begin

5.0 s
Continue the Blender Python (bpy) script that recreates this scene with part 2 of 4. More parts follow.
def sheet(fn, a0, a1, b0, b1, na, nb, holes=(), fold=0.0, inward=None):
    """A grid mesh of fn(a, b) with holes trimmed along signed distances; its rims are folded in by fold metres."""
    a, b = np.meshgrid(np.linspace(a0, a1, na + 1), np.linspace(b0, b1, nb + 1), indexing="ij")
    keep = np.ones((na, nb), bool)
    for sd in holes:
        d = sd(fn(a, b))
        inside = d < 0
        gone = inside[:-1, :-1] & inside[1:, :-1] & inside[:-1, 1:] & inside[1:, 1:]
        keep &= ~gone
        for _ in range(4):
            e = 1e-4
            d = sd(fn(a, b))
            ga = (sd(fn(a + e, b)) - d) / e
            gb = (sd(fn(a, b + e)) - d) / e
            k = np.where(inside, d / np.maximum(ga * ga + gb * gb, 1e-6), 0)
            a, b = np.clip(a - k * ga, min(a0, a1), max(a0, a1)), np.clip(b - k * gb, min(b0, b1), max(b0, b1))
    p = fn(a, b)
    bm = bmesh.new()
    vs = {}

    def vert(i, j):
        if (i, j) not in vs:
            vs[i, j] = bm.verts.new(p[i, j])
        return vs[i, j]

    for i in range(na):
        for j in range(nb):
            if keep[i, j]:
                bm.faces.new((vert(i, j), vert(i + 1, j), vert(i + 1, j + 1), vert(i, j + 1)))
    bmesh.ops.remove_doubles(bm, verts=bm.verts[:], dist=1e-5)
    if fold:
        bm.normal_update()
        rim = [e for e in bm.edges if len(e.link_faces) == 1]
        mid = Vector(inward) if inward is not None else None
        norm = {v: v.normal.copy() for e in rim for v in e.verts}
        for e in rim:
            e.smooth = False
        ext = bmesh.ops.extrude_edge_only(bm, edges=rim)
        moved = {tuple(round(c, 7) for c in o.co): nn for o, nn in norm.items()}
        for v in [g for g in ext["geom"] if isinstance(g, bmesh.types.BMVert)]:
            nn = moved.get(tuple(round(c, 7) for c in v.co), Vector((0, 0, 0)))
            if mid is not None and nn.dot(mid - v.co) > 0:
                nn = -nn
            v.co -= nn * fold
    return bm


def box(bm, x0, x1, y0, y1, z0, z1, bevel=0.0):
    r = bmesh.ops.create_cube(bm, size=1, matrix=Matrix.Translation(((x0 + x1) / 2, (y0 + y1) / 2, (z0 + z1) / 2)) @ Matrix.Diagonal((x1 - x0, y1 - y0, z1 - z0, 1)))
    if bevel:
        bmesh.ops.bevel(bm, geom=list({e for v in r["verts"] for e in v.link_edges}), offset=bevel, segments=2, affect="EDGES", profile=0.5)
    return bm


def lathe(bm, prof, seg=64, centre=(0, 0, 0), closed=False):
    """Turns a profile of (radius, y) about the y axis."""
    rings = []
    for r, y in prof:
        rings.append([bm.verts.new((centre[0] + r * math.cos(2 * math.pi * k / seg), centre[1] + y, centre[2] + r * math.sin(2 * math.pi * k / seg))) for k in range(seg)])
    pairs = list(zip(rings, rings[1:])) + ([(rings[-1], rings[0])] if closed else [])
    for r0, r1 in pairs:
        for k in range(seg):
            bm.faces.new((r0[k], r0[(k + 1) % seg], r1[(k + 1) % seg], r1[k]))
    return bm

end

What the task requires: Word for word, quote the lines of the material from the first line through the line with "return vs[i, j]", both ends included.

Response to this exercise:
5.0 s
Continue the Blender Python (bpy) script that recreates this scene with part 2 of 4. More parts follow.
def sheet(fn, a0, a1, b0, b1, na, nb, holes=(), fold=0.0, inward=None):
    """A grid mesh of fn(a, b) with holes trimmed along signed distances; its rims are folded in by fold metres."""
    a, b = np.meshgrid(np.linspace(a0, a1, na + 1), np.linspace(b0, b1, nb + 1), indexing="ij")
    keep = np.ones((na, nb), bool)
    for sd in holes:
        d = sd(fn(a, b))
        inside = d < 0
        gone = inside[:-1, :-1] & inside[1:, :-1] & inside[:-1, 1:] & inside[1:, 1:]
        keep &= ~gone
        for _ in range(4):
            e = 1e-4
            d = sd(fn(a, b))
            ga = (sd(fn(a + e, b)) - d) / e
            gb = (sd(fn(a, b + e)) - d) / e
            k = np.where(inside, d / np.maximum(ga * ga + gb * gb, 1e-6), 0)
            a, b = np.clip(a - k * ga, min(a0, a1), max(a0, a1)), np.clip(b - k * gb, min(b0, b1), max(b0, b1))
    p = fn(a, b)
    bm = bmesh.new()
    vs = {}

    def vert(i, j):
        if (i, j) not in vs:
            vs[i, j] = bm.verts.new(p[i, j])
        return vs[i, j]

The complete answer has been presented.